[Mike McKee]
Conflicts between state appellate courts most often have to be settled by the California Supreme Court.
Not so today, when Fresno’s Fifth District Court of Appeal conceded that Sacramento’s Third District had the better view on fee assessments.Criminal defendant Jason Phillips, who pleaded guilty to a drug-possession charge, had argued that a $30 assessment for maintaining court facilities, wasn’t authorized because his crime occurred before the effective date of the controlling statute.
“Though members of this panel have previously agreed with this position,” Fifth District Justice Betty Dawson wrote, “upon consideration of the opinion of the Third Appellate District in People v. Castillo, 182 Cal.App.4th 1410, we have concluded that it has the better view." Presiding Justice James Ardaiz and Justice Bert Levy concurred.

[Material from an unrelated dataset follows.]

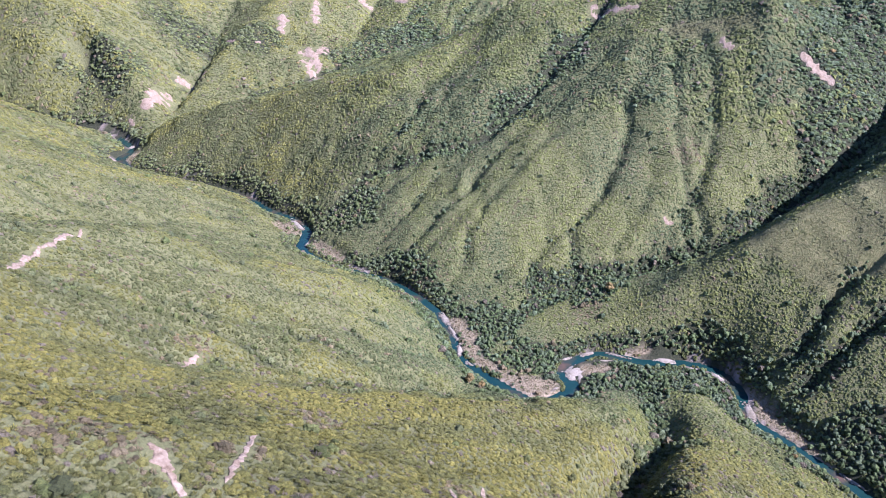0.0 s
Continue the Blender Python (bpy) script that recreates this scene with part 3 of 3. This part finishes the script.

Castillo, handed down on March 18, held that the date of conviction, not the date of the crime, controls application of the statute. Phillips committed his crime in 2008 and was sentenced in 2009; Government Code Section 70373 became effective on Jan. 1, 2009.
“We conclude,” Dawson wrote, “that the assessment was properly imposed.”
The ruling, People v. Phillips, F058534, gives the state Supreme Court one less headache with which to cope.